Let no one think that in criticizing the democratic government we thereby show our preference for the monarchy. We are firmly convinced that the most imperfect republic is a thousand times better than the most enlightened monarchy. In a republic, there are at least brief periods when the people, while continually exploited, is not oppressed; in the monarchies, oppression is constant. The democratic regime also lifts the masses up gradually to participation in public life — something the monarchy never does. Nevertheless, while we prefer the republic, we must recognize and proclaim that whatever the form of government may be, so long as human society continues to be divided into different classes as a result of the hereditary inequality of occupations, of wealth, of education, and of rights, there will always be a class-restricted government and the inevitable exploitation of the majorities by the minorities.

The State is nothing but this domination and this exploitation, well regulated and systematized. We shall try to prove this by examining the consequences of the government of the masses by a minority, intelligent and dedicated as you please, in an ideal state founded upon the free contract.

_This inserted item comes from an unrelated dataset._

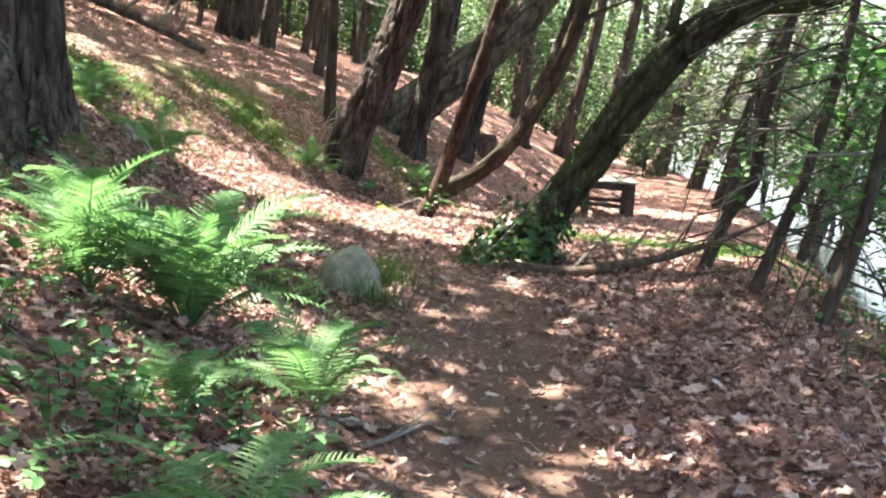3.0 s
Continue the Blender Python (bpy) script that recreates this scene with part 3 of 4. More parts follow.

Once the conditions of the contract have been accepted, it remains only to put them into effect. Suppose that a people recognized their incapacity to govern, but still had sufficient judgment to confide the administration of public affairs to their best citizens. At first these individuals are esteemed not for their official position but for their good qualities. They have been elected by the people because they are the most intelligent, capable, wise, courageous, and dedicated among them. Coming from the mass of the people, where all are supposedly equal, they do not yet constitute a separate class, but a group of men privileged only by nature and for that very reason singled out for election by the people. Their number is necessarily very limited, for in all times and in all nations the number of men endowed with qualities so remarkable that they automatically command the unanimous respect of a nation is, as experience teaches us, very small. Therefore, on pain of making a bad choice the people will be forced to choose its rulers from among them.

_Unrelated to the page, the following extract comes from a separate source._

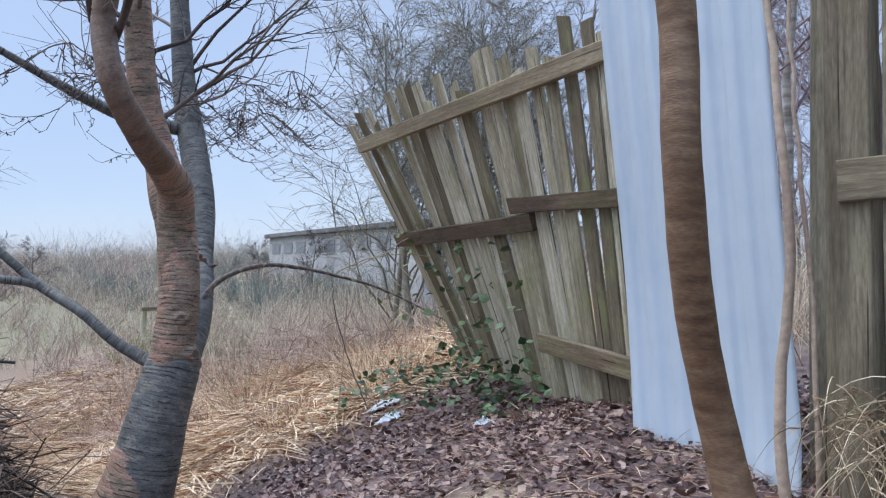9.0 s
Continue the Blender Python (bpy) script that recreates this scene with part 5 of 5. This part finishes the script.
tuft("bleached_grass", [(1.85, 3.2, 0.5), (2.25, 3.8, 0.6), (2.5, 4.3, 0.6), (1.7, 2.7, 0.3), (2.2, 3.0, 0.5)], 240, 0.25, 0.48, M_DRYGRASS, 177, "bleached dead grass arching out of the brambles", 1.2, 0.005)
# dark seeded weeds beside the path
f_ = ru_.uniform(0, 1, 30)
xs, ys = 1.3 + 0.55 * f_ + ru_.normal(0, 0.07, 30), 5.0 - 1.5 * f_ + ru_.normal(0, 0.14, 30)
scrub("dead_weeds", ru_, xs, ys, ru_.uniform(0.2, 0.42, 30), M_BRAMBLE_DARK, "dark withered weeds fallen beside the path", 16, 0.0032, 1.1, "weeds")
xs, ys = ru_.uniform(0.3, 1.1, 30), ru_.uniform(7.6, 9.6, 30)
scrub("withered_weeds", ru_, xs, ys, ru_.uniform(0.15, 0.4, 30), M_TWIG, "short withered dark weeds by the bank", 12, 0.004, 0.5, "weeds")


# ---- climbing stems and ivy on fence and sheet ----
def vine(points, r, material, label, name="climbing_stem"):
    line = smooth_line([(*p, r) for p in points], 24)
    line[1:-1, :3] += np.random.default_rng(int(abs(points[0][0] * 997))).normal(0, 0.003, (22, 3))
    return thing(name, strands(name, [(line[None, :, :3], np.linspace(r, r * 0.4, 24)[None], 5)], material), label, "vine")


vine([(-3.3, 11.0, 1.1), (-3.38, 11.02, 1.6), (-3.36, 11.05, 2.1), (-3.44, 11.08, 2.7), (-3.5, 11.1, 3.2), (-3.52, 11.15, 3.9)], 0.02, M_BRAMBLE, "brown woody stem climbing beside the metal sheet")
vine([(-3.26, 11.05, 1.1), (-3.33, 11.1, 2.0), (-3.4, 11.1, 2.9), (-3.4, 11.15, 3.6)], 0.010, M_BRAMBLE, "thin woody stem climbing the gate post")
vine([(-7.25, 11.25, 0.8), (-7.18, 11.28, 1.5), (-7.22, 11.32, 2.0), (-7.28, 11.4, 2.45)], 0.006, M_BRAMBLE, "upright dead stalk with dark seed heads")
vine([(-7.2, 11.3, 2.0), (-7.05, 11.55, 2.15), (-6.9, 11.75, 2.3), (-6.7, 11.9, 2.35)], 0.005, M_BRAMBLE, "arching bramble stem at the fence end")
vine([(-7.3, 11.1, 1.9), (-7.0, 11.35, 2.08), (-6.8, 11.7, 2.12), (-6.4, 11.9, 2.0)], 0.005, M_WILLOW, "green bramble stem crossing the fence end")
vine([(-6.72, 10.85, 2.3), (-6.95, 11.1, 2.24), (-7.1, 11.35, 2.18), (-7.2, 11.6, 2.15)], 0.0022, M_RUSTGRASS, "thin reddish stalk with dark berries")
vine([(-6.9, 11.35, 1.0), (-7.1, 11.3, 1.3), (-7.18, 11.2, 1.7), (-7.12, 11.15, 2.0)], 0.006, M_TWIG, "dark thorny bramble stem")
for i, (bx, by, bz) in enumerate(((-6.72, 10.86, 2.31), (-7.28, 11.4, 2.46), (-6.98, 11.12, 2.27))):
    rngb = np.random.default_rng(180 + i)
    bm = bmesh.new()
    for _ in range(16):
        bmesh.ops.create_icosphere(bm, subdivisions=1, radius=0.0034, matrix=Matrix.Translation((bx + rngb.normal(0, 0.014), by + rngb.normal(0, 0.024), bz + rngb.normal(0, 0.014))))
    thing("seed_head", bm_mesh("seed_head", bm, M_TWIG, True), "cluster of dried dark berries on a stalk", "seed head", kind="stuff")
vl = np.random.default_rng(190)
n = 30
pts = np.stack([vl.uniform(-7.25, -6.5, n), vl.uniform(11.2, 11.75, n), vl.uniform(1.6, 2.35, n)], 1)
thing("bramble_sprig", flat_leaves("bramble_sprig", pts, 0.05, vl, M_YGREEN, 0.6, 0.8, oval=True), "thin yellow-green leaves on the bramble stems", "brambles", kind="stuff")
n = 110
f = vl.uniform(0, 1, n)
pts = np.stack([-5.2 - 1.6 * f, 11.5 + 0.3 * f - 0.02, vl.uniform(1.25, 2.2, n) + 0.0 * f], 1)
thing("fence_ivy", flat_leaves("fence_ivy", pts, 0.06, vl, M_BRAMBLE_LEAF, 0.6, 0.9, np.stack([vl.normal(0, 0.7, n), vl.normal(-0.8, 0.3, n), vl.normal(-0.4, 0.4, n)], 1), oval=True), "green ivy and bramble leaves climbing the fence boards", "ivy", kind="stuff")


# ---- drooping cherry twigs with buds ----
def droopers(seed, anchors, n_each, length):
    """Thin twigs that hang in a bow and curl up at the tips, set with short spurs."""
    rng = np.random.default_rng(seed)
    A, B, C = [], [], []

    def bow(p, d, L, k):
        tt = np.linspace(0, 1, k)[:, None]
        line = p + d * L * (tt - 0.25 * tt ** 2) + np.array([0, 0, -0.85]) * L * tt ** 1.6 + (np.array([0, 0, 0.75]) + 0.5 * d) * L * tt ** 4
        line[1:] += np.cumsum(rng.normal(0, 0.006, (k - 1, 3)), axis=0)
        return line

    for ax, ay, az in anchors:
        for _ in range(n_each):
            a = rng.uniform(0, 2 * np.pi)
            d = np.array([math.cos(a), math.sin(a), rng.uniform(-0.1, 0.25)]) * 0.7
            L = length * rng.uniform(0.5, 1.2)
            pl = bow(np.array([ax, ay, az]), d, L, 14)
            A.append(pl)
            for _ in range(4):
                g = rng.integers(3, 11)
                b = a + rng.normal(0, 0.9)
                C.append(bow(pl[g], np.array([math.cos(b), math.sin(b), 0.0]) * 0.7, L * rng.uniform(0.2, 0.45), 8))
            for line in [pl] + C[-4:]:
                for _ in range(6):
                    g = rng.integers(2, len(line))
                    e_ = unit(rng.normal(0, 1, 3) + np.array([0, 0, 0.2]))
                    B.append(line[g] + e_ * rng.uniform(0.01, 0.035) * np.linspace(0, 1, 3)[:, None])
    A, B, C = np.array(A), np.array(B), np.array(C)
    return part("drooping_twig", strands("drooping_twig", [(A, np.full(A.shape[:2], 0.0042) * np.linspace(1, 0.5, 14), 4), (C, np.full(C.shape[:2], 0.0028) * np.linspace(1, 0.6, 8), 3), (B, np.full(B.shape[:2], 0.0034), 3)], M_TWIG), cherry, "dark drooping budded twigs")


droopers(200, [(-8.0, 10.4, 3.3), (-8.1, 10.8, 3.5), (-7.9, 11.1, 3.6), (-8.3, 10.9, 3.4), (-8.0, 10.1, 3.4), (-7.6, 9.7, 3.3), (-7.2, 9.4, 3.4), (-8.6, 11.4, 3.6), (-8.2, 11.0, 3.3), (-7.9, 10.7, 3.25), (-8.4, 10.4, 3.2)], 6, 1.0)
# ragged plates of loose bark on the second stem
def bark_plate(centre, along, across, length, width, seed):
    rng = np.random.default_rng(seed)
    c, u = np.array(centre), unit(np.array(along, float))
    v = unit(np.array(across, float) - u * np.dot(across, u))
    w = np.cross(u, v)
    w = w if w[0] > 0 else -w
    n, m = 9, 5
    V = []
    for i in range(n):
        for j in range(m):
            a, b = i / (n - 1) - 0.5, j / (m - 1) - 0.5
            half = width * (1 - 1.2 * abs(a)) * (1 + 0.35 * rng.normal() * (abs(b) > 0.4))
            p = c + u * (a * length + 0.25 * length * b) + v * b * half + w * (0.004 + 0.022 * max(0, b) ** 2 * 4 * rng.uniform(0.4, 1.2) + 0.003 * rng.normal())
            V.append(p)
    g = np.arange(n * m).reshape(n, m)
    F = np.stack([g[:-1, :-1], g[:-1, 1:], g[1:, 1:], g[1:, :-1]], -1).reshape(-1, 4)
    ob = part("bark_plate", raw_mesh("bark_plate", np.array(V), F, M_PEEL, smooth=False), cherry, "loose ragged plate of orange-brown bark")
    md = ob.modifiers.new("thickness", "SOLIDIFY")
    md.thickness = 0.004


bark_plate((-7.215, 10.255, 2.065), (0.3, 0.35, -0.75), (0.1, 1, 0.3), 0.1, 0.04, 5)
bark_plate((-7.235, 10.2, 2.125), (0.1, 1, 0.15), (-0.3, 0, 0.6), 0.07, 0.022, 8)
bark_plate((-7.2, 10.315, 2.02), (0.1, 1, 0.3), (-0.3, 0, 0.6), 0.06, 0.022, 9)
# buds and scars along the arching shoot
rngc = np.random.default_rng(212)
arc_line = np.array(smooth_line(ARC, 60))[6::3]
nub = unit(rngc.normal(0, 1, (len(arc_line), 3)))
P = arc_line[:, None, :3] + nub[:, None] * (arc_line[:, 3] * 0.7)[:, None, None] + nub[:, None] * np.linspace(0, 0.016, 4)[None, :, None]
for row in P:
    part("bud", strands("bud", [(row[None], np.array([[0.008, 0.007, 0.005, 0.001]]), 5)], M_TWIG), cherry, "dark bud")

tuft("field_grass", [(-23.4, 13.0, 0.9), (-23.3, 13.7, 1.0), (-23.0, 12.4, 0.8), (-22.6, 14.6, 0.9), (-23.2, 13.3, 1.1), (-23.6, 13.5, 1.0)], 500, 0.6, 1.0, M_YGREEN, 220, "pale green grass grown through the old field gate", 0.5, 0.012)
tuft("mossy_patch", [(-9.6, 11.0, 0.5), (-8.9, 10.6, 0.4), (-11.0, 12.4, 0.6), (-16.5, 12.6, 1.2), (-17.6, 13.2, 1.2)], 300, 0.4, 0.12, M_YGREEN, 221, "low mossy green growth between the straw", 0.8, 0.008)
bare_tree("young_birch", 222, THIN, 5.2, 0.028, M_TWIG, M_BIRCH_TWIG, "thin young birch growing just behind the fence", "tree", plant_at(-3.75, 12.2), group="young birches by the fence")
bare_tree("young_birch", 223, THIN, 6.0, 0.03, M_BIRCH, M_BIRCH_TWIG, "thin young birch growing just behind the fence", "tree", plant_at(-5.6, 13.6), group="young birches by the fence")
bare_tree("young_birch", 224, THIN, 5.5, 0.03, M_BIRCH, M_BIRCH_TWIG, "thin young birch growing just behind the fence", "tree", plant_at(-2.6, 14.2), group="young birches by the fence")

xs, ys = ru_.uniform(-32, -9.5, 240), ru_.uniform(15, 36, 240)
scrub("hillside_scrub", ru_, xs, ys, ru_.uniform(0.7, 1.9, 240), M_SCRUB, "brown scrub on the slope beyond the fence end", 14, 0.008)
plank("prop", (-7.55, 12.5, 1.0), (-7.15, 12.35, 1.62), (0.2, -1, 0.2), 0.12, 0.03, M_WOOD, timber, log_rng)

Here then is a society already divided into two categories, if not yet two classes. One is composed of the immense majority of its citizens who freely submit themselves to a government by those they have elected; the other is composed of a small number of men endowed with exceptional attributes, recognized and accepted as exceptional by the people and entrusted by them with the task of governing. As these men depend on popular election, they cannot at first be distinguished from the mass of citizens except by the very qualities which have recommended them for election, and they are naturally the most useful and the most dedicated citizens of all. They do not as yet claim any privilege or any special right except that of carrying out, at the people’s will, the special functions with which they have been entrusted. Besides, they are not in any way different from other people in their way of living or earning their means of living, so that a perfect equality still subsists among all.

Can this equality be maintained for any length of time? We claim it cannot, a claim that is easy enough to prove.

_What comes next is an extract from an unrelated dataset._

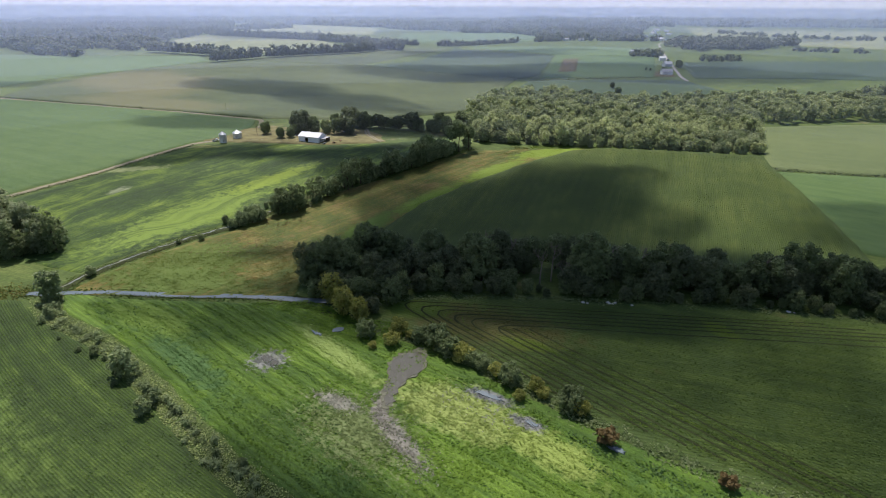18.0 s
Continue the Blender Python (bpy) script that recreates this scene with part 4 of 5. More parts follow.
def gable_shed(name, long, wide, eave, ridge, wall_mat, roof_mat, label, category="barn", door=True):
    """A metal shed with its ridge along x: four walls, ribbed roof slopes, a big doorway in the front."""
    base = new(name)
    hl, hw = long / 2, wide / 2
    bm = bmesh.new()
    if door:
        box(bm, -hl, -hw, -0.5, -hl * 0.35, -hw + 0.2, eave)
        box(bm, -hl * 0.05, -hw, -0.5, hl, -hw + 0.2, eave)
        box(bm, -hl * 0.35, -hw, eave * 0.82, -hl * 0.05, -hw + 0.2, eave)
    else:
        box(bm, -hl, -hw, -0.5, hl, -hw + 0.2, eave)
    part("front_wall", bm, wall_mat, base)
    part("back_wall", boxed((-hl, hw - 0.2, -0.5, hl, hw, eave)), wall_mat, base)
    for s, nm in ((-1, "gable_wall"), (1, "gable_wall")):
        bm = bmesh.new()
        x0, x1 = s * hl - (0.2 if s > 0 else 0), s * hl + (0.2 if s < 0 else 0)
        prof = [(-hw + 0.2, -0.5), (hw - 0.2, -0.5), (hw - 0.2, eave), (0, ridge - 0.1), (-hw + 0.2, eave)]
        f0 = [bm.verts.new((x0, y, z)) for y, z in prof]
        f1 = [bm.verts.new((x1, y, z)) for y, z in prof]
        bm.faces.new(f0[::-1])
        bm.faces.new(f1)
        for i in range(5):
            bm.faces.new((f0[i], f0[(i + 1) % 5], f1[(i + 1) % 5], f1[i]))
        part(nm, bm, wall_mat, base)
    for s in (-1, 1):
        roof = part("roof_slope", bmesh.new(), roof_mat, base)
        bm = bmesh.new()
        e = s * (hw + 0.4)
        z0 = eave - 0.4 * (ridge - eave) / hw
        quad = [(-hl - 0.4, e, z0), (hl + 0.4, e, z0), (hl + 0.4, 0, ridge), (-hl - 0.4, 0, ridge)]
        slab(bm, quad if s < 0 else quad[::-1], 0.08)
        bm.to_mesh(roof.data)
        bm.free()
        k = int(long / 1.2)
        bm = bmesh.new()
        for i in range(k + 1):
            x = -hl - 0.3 + (long + 0.6) * i / k
            q = [(x - 0.04, e, z0 + 0.08), (x + 0.04, e, z0 + 0.08), (x + 0.04, 0, ridge + 0.08), (x - 0.04, 0, ridge + 0.08)]
            slab(bm, q if s < 0 else q[::-1], 0.06)
        part("roof_ribs", bm, roof_mat, roof)
    part("ridge_cap", boxed((-hl - 0.4, -0.25, ridge + 0.03, hl + 0.4, 0.25, ridge + 0.16)), roof_mat, base)
    if door:
        part("sliding_door", boxed((-hl * 0.02, -hw - 0.12, 0, hl * 0.26, -hw - 0.04, eave * 0.8)), wall_mat, base, "white sliding door, pushed open")
    part("floor_slab", boxed((-hl + 0.2, -hw + 0.2, -0.5, hl - 0.2, hw - 0.2, 0.06)), SOIL, base)
    return tagged(base, label, category)


barn = gable_shed("barn", 18, 11, 4.4, 6.8, WHITE_TIN, WHITE_TIN, "white sheet-metal barn with a pale gabled roof and an open doorway")
barn.matrix_basis = pose(-108, 582.5, lz(-107, 580), 0, 0, -14)
lean = new("lean_to")
part("roof_slope", boxed((-1.9, -4.4, 3.2, 1.9, 4, 3.32)), GREY_ROOF, lean)
for px, py in ((-1.7, -3.8), (1.7, -3.8), (1.7, 3.8), (-1.7, 3.8)):
    part("post", boxed((px - 0.1, py - 0.1, -0.4, px + 0.1, py + 0.1, 3.2)), BARK, lean)
part("back_wall", boxed((-1.7, 3.7, -0.4, 1.7, 3.8, 3.2)), RUSTY, lean)
tagged(lean, "dark open lean-to against the barn's gable", "shed")
lean.matrix_basis = pose(-97.2, 580.4, lz(-97, 580), 0, 0, -14)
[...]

Nothing is as dangerous for man’s personal morality as the habit of commanding. The best of men, the most intelligent, unselfish, generous, and pure, will always and inevitably be corrupted in this pursuit. Two feelings inherent in the exercise of power never fail to produce this demoralization: contempt for the masses, and, for the man in power, an exaggerated sense of his own worth.

“The masses, on admitting their own incapacity to govern themselves, have elected me as their head. By doing so, they have clearly proclaimed their own inferiority and my superiority. In this great crowd of men, among whom I hardly find any who are my equals, I alone am capable of administering public affairs. The people need me; they cannot get along without my services, while I am sufficient unto myself. They must therefore obey me for their own good, and I, by deigning to command them, create their happiness and well-being.” There is enough here to turn anyone’s head and corrupt the heart and make one swell with pride, isn’t there? That is how power and the habit of commanding become a source of aberration, both intellectual and moral, even for the most intelligent and most virtuous of men.

All human morality — and we shall try, further on, to prove the absolute truth of this principle, the development, explanation, and widest application of which constitute the real subject of this essay — all collective and individual morality rests essentially upon respect for humanity. What do we mean by respect for humanity? We mean the recognition of human right and human dignity in every man, of whatever race, color, degree of intellectual development, or even morality. But if this man is stupid, wicked, or contemptible, can I respect him? Of course, if he is all that, it is impossible for me to respect his villainy, his stupidity, and his brutality; they are repugnant to me and arouse my indignation. I shall, if necessary, take the strongest measures against them, even going so far as to kill him if I have no other way of defending against him my life, my right, and whatever I hold precious and worthy. But even in the midst of the most violent and bitter, even mortal, combat between us, I must respect his human character. My own dignity as a man depends on it. Nevertheless, if he himself fails to recognize this dignity in others, must we recognize it in him? If he is a sort of ferocious beast or, as sometimes happens, worse than a beast, would we not, in recognizing his humanity, be supporting a mere fiction? NO, for whatever his present intellectual and moral degradation may be, if, organically, he is neither an idiot nor a madman — in which case he should be treated as a sick man rather than as a criminal — if he is in full possession of his senses and of such intelligence as nature has granted him, his humanity, no matter how monstrous his deviations might be, nonetheless really exists. It exists as a lifelong potential capacity to rise to the awareness of his humanity, even if there should be little possibility for a radical change in the social conditions which have made him what he is.

Take the most intelligent ape, with the finest disposition; though you place him in the best, most humane environment, you will never make a man of him. Take the most hardened criminal or the man with the poorest mind, provided that neither has any organic lesion causing idiocy or insanity; the criminality of the one, and the failure of the other to develop an awareness of his humanity and his human duties, is not their fault, nor is it due to their nature; it is solely the result of the social environment in which they were born and brought up.